Análise

Artigo: Desigualdade na mobilidade urbana do DF

Através de pesquisa de opinião pública com amostra de mil cidadãs e cidadãos, representativa da população urbana do DF, realizada em agosto de 2022 em 23 Regiões Administrativas, perguntamos às pessoas sobre o uso de distintos modais e sua avaliação do transporte público mais utilizado, o ônibus

Correio Braziliense
postado em 28/12/2022 05:00
 (crédito: Minervino Júnior/CB/D.A.Press)
(crédito: Minervino Júnior/CB/D.A.Press)

Lucio Rennó - Professor da UnB e pesquisador do ObservaDF

O ObservaDF — Observatório de Políticas Públicas do Distrito Federal, sediado na Universidade de Brasília, lançou recentemente a pesquisa Desigualdade na Mobilidade Urbana do DF, encerrando seu primeiro ano de atuação. Seguindo a trajetória que já marca o grupo de pesquisa, exploramos os impactos da profunda desigualdade de renda na região agora enfocando a mobilidade e acesso ao território.

Através de pesquisa de opinião pública com amostra de mil cidadãs e cidadãos, representativa da população urbana do DF, realizada em agosto de 2022 em 23 Regiões Administrativas, perguntamos às pessoas sobre o uso de distintos modais e sua avaliação do transporte público mais utilizado, o ônibus. Os dados indicam significativas desigualdades no uso dos diferentes modos de locomoção no DF e consequente acesso ao território.

As pessoas moradoras de Regiões Administrativas de mais baixa renda usam bem menos o carro do que moradores de cidades ricas, dependem quase que exclusivamente do ônibus para um traslado limitado a ida e voltapendular ao trabalho nas Regiões Administrativas centrais, ou de sua própria força física ao usar bicicleta ou caminhar. São pessoas que gostariam de circular mais pelo território, mas que não o fazem por que ou o transporte público é limitado e ruim ou por não terem dinheiro. A cidade — entendida amplamente — não lhes pertence.

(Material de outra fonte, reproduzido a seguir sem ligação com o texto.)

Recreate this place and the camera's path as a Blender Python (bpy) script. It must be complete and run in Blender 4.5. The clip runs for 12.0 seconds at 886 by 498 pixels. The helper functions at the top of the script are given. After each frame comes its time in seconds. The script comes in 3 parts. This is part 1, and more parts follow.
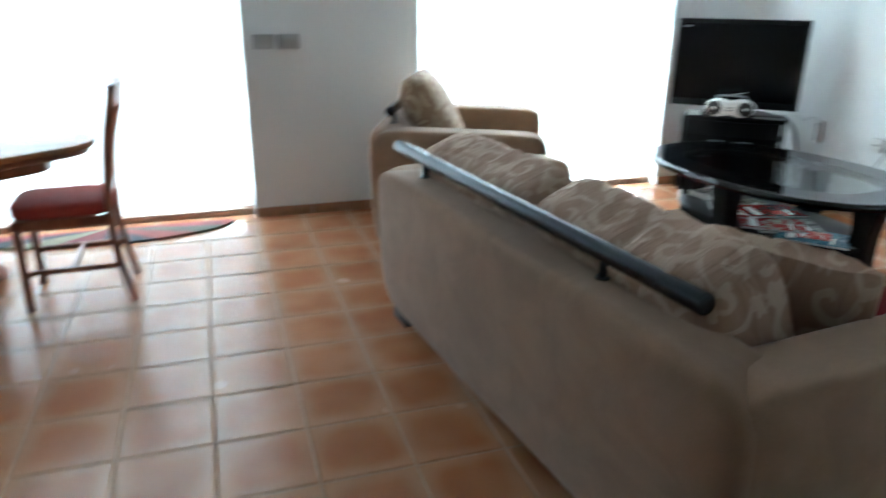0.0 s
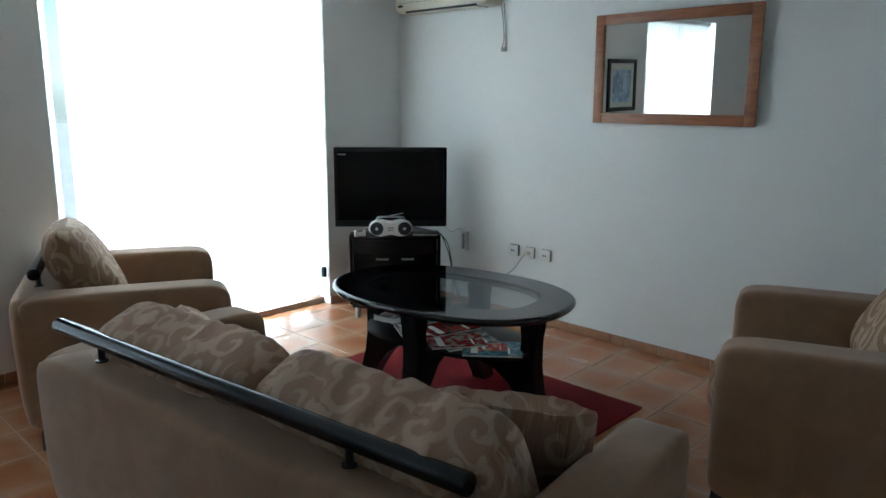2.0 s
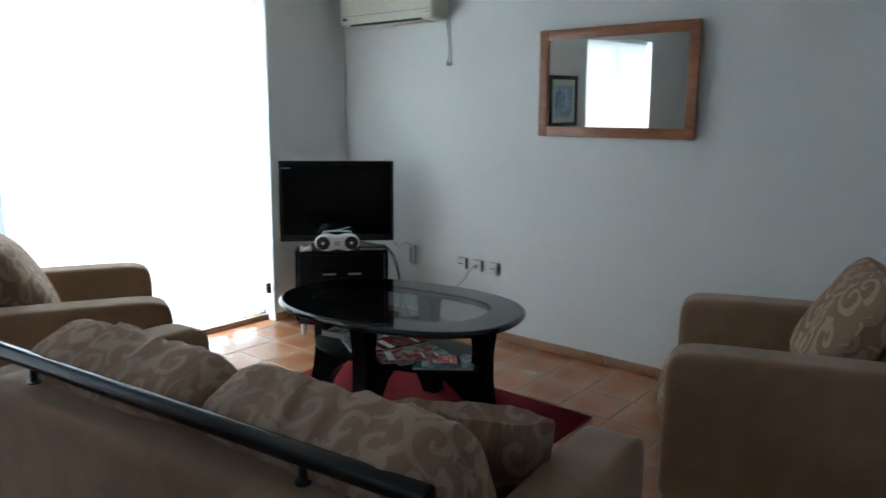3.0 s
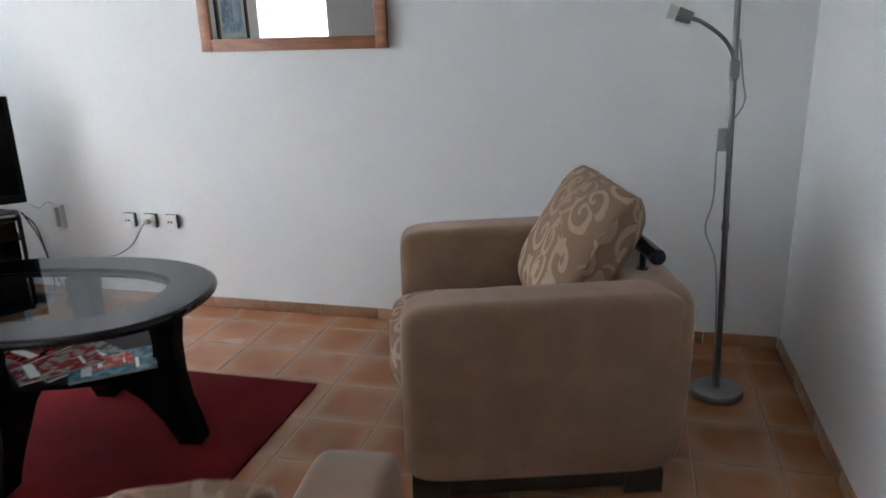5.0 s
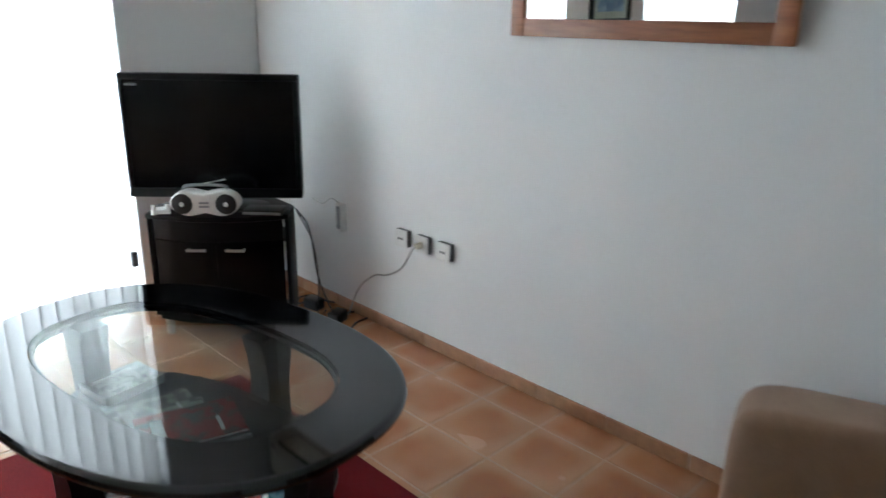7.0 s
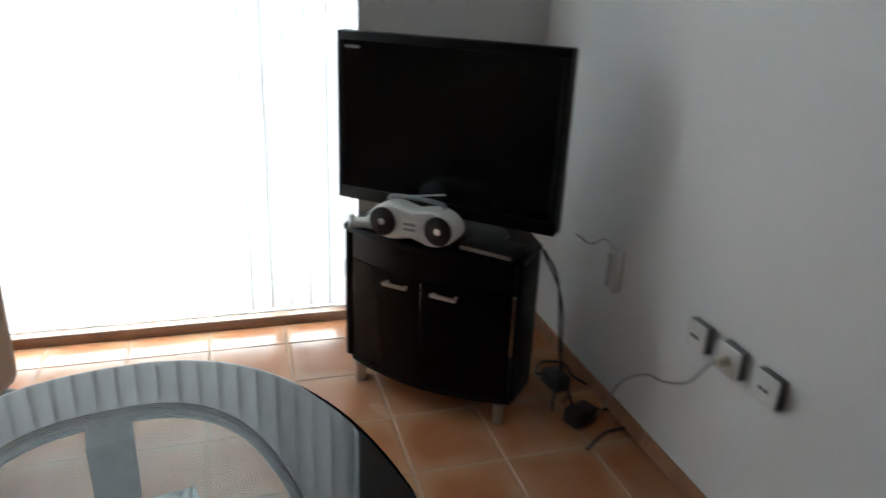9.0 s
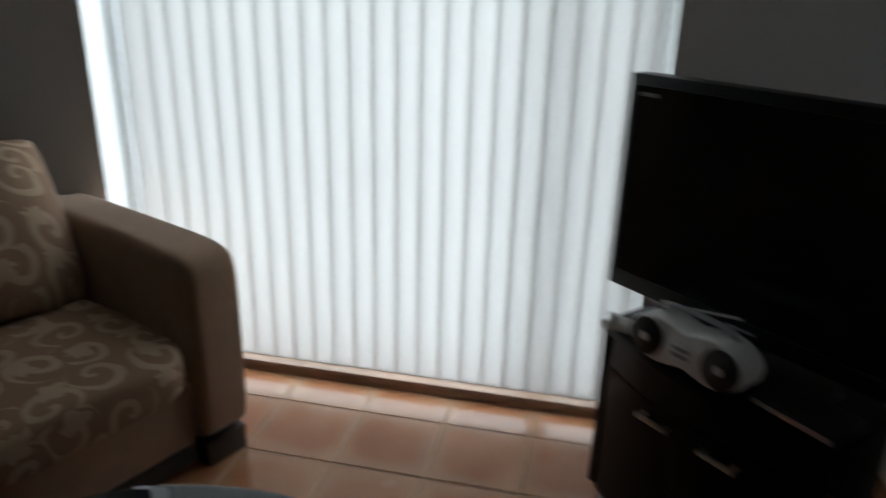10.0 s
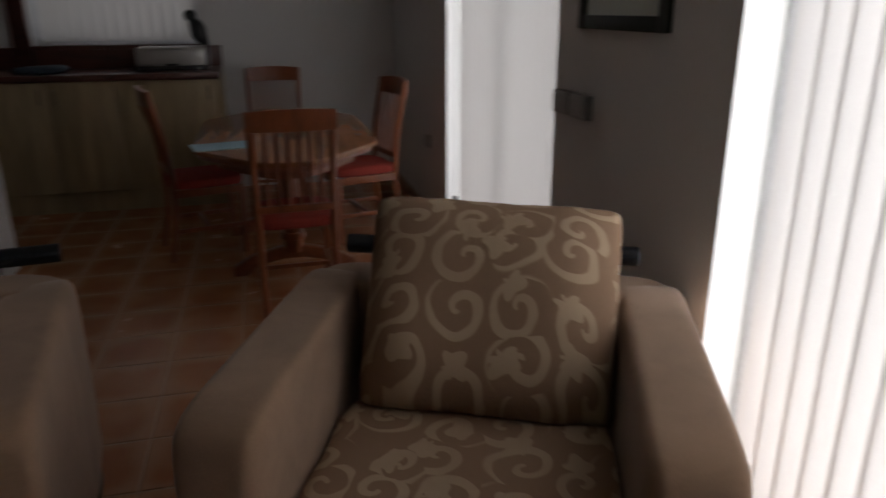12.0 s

Vamos aos dados. Enquanto 52% dos moradores das cidades mais ricas do DF usam carro como principal meio de transporte, apenas 14% nas cidades de renda média mais baixa o fazem. Estas pessoas, por sua vez, usam ônibus com bastante mais frequência: 51% dependem do transporte público nas cidades mais pobres, frente a 34% nas mais ricas. Pior, dependem de ônibus que são muito mal avaliados. Quando pedidos a darem notas de zero a dez para atributos específicos dos ônibus como limpeza, conforto, frequência, lotação, preço o transporte público de ônibus não passaria de ano se fosse estudante de uma escola. A nota para lotação é a mais baixa, com a média de 3,63. Conforto recebe 4,05; preço fica com 4,09. Limpeza e frequência têm notas levemente melhores, com 5,42 e 5,65, respectivamente. De qualquer forma, são notas bem abaixo das aceitáveis.

Quando perguntados se já deixaram de pegar um ônibus por estar lotado na última semana, confirmando as avaliações subjetivas com a declaração de um fato vivido, 73% dos moradores das cidades de renda mais baixa responderam que sim, frente a 55% nas mais ricas. Cabe salientar que as pessoas que passam por isso certamente sofrem de ansiedade, preocupação e desconforto emocional pela angústia de se atrasar para compromissos, quase sempre de trabalho. Nessa condição, as pessoas das cidades mais pobres são empurradas para o transporte pirata: 20% da população usou algum transporte não-regulamentado na última semana. Esse número é o dobro daquele nas cidades mais ricas. Um transporte público de baixa qualidade é o principal incentivador para o uso de transporte pirata.

Além desses temas, o relatório de pesquisa explorou outras questões, como o uso de estacionamentos, de bicicletas, caminhar e de aplicativos de transporte. É a primeira pesquisa na região que cobre todos os distintos modais, a partir da perspectiva dos usuários. Para mais informações sobre esta e outras pesquisas, visitem o site https://observadf.org.br/.

O ObservaDF utiliza a pesquisa social de opinião pública, com métodos científicos de coleta e análise de dados, para dar voz à população vulnerável que raramente é vista ou ouvida adequadamente pelos tomadores de decisão locais. Políticas públicas, para serem de qualidade, para atenderem as necessidades da população que delas depende — os mais vulneráveis — devem ser baseadas em evidências empíricas, e não exclusivamente na sensibilidade política. Pesquisa social capta de maneira sistemática as demandas da população e suas avaliações sobre a qualidade do serviço público. É um instrumento de aprimoramento da governança.